Current laws stipulate that as long as a construction firm has obtained the consent of 75 percent of the property owners on a site, it can ask the government to demolish the rest of the buildings without the consent of the remaining owners. However, allegations by Le Young Construction that only a very small fraction of residents in that neighborhood had opposed the project are false because as many as 43% of area residents had opposed the project but were pressured into giving up their lands.
DPP legislator Yu Mei-nu said that the Wang’s were not the kind of people to intentionally raise the price of a house to NT$200 million to make a profit. The reason they set such a price was to discourage Le Young from trying to acquire the land in which their family has lived for 6 generations. However, not only did Le Young bribe the media into discrediting the Wang’s, it also misled the other 36 households into giving up their homes.
On March 29, some students decided to go to Taipei City Council to protest against the city’s mayor, Hau Lung-bin. Upon hearing this news and seeing how this event would be a good opportunity for Christian youths to become socially active and live out their faith, a few staff from Taipei College Ministry invited students to attend. They were later joined by 7 other students from TTCS.

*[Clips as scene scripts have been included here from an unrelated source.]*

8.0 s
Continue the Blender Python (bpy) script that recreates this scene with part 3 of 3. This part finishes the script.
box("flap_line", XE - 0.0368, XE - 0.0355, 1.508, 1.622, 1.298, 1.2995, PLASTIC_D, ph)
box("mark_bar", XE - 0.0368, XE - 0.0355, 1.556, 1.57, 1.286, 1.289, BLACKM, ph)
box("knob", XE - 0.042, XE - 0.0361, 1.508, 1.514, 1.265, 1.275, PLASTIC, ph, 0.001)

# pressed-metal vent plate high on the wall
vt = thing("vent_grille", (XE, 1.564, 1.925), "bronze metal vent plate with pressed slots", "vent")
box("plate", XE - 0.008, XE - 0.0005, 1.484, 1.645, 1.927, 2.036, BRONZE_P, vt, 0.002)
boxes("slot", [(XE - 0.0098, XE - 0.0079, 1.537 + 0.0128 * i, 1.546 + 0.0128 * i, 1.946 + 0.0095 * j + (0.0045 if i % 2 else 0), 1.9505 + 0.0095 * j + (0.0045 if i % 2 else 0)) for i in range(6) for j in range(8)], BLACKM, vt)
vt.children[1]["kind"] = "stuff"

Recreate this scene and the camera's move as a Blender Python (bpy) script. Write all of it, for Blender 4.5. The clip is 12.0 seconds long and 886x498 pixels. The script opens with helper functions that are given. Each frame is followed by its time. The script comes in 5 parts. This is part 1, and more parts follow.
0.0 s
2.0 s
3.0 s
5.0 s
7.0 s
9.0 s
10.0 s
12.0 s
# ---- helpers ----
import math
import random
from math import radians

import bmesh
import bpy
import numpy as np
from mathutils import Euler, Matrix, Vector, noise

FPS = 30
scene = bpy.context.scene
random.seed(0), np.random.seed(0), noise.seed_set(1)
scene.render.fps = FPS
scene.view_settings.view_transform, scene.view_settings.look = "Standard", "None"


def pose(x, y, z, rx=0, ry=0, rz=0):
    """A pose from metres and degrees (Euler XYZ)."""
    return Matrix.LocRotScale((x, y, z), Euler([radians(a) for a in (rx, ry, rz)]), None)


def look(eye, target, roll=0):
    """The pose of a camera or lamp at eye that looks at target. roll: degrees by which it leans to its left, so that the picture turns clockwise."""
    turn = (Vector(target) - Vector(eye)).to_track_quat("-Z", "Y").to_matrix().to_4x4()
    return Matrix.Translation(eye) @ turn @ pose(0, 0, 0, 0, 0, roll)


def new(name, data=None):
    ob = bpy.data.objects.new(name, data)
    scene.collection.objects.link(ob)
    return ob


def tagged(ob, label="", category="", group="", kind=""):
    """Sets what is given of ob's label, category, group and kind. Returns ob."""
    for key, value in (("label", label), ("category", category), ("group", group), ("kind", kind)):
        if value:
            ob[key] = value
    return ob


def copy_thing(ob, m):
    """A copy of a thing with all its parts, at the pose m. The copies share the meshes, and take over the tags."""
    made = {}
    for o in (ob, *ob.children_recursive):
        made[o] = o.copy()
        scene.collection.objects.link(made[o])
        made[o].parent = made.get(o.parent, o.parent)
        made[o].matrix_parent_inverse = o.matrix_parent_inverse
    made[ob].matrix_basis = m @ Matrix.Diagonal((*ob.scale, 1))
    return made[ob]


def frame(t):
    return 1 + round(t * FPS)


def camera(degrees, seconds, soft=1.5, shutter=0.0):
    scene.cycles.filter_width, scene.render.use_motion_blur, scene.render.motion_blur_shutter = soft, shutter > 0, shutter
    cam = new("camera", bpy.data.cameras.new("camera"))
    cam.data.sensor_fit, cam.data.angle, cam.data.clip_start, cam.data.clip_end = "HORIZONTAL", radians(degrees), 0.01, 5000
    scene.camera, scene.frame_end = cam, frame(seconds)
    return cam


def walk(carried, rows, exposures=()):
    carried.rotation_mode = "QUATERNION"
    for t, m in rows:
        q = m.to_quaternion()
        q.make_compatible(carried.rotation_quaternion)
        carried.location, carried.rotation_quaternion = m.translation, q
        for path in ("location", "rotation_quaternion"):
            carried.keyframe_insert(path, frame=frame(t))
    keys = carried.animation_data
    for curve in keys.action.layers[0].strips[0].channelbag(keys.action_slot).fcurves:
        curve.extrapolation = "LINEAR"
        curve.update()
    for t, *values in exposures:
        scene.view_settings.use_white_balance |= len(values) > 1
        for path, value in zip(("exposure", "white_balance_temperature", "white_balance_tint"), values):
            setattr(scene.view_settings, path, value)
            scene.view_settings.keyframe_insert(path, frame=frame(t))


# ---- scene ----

When they arrived at the square in front of the Taipei City Council, students took turns voicing their views on these urban renewal projects. Taiwan Seminary Student Chiang Chih-hao said these projects should be undertaken with respect for people’s right to property at all times and if a minority of people do not want to move, their wishes should nevertheless be respected and an alternative plan should then be devised. Another student said bluntly that the government had broken the 10th Commandment wherein God commands his people not to covet other people’s possessions, which includes houses. TTCS students and faculty vowed to participate in future marches to support dwelling rights.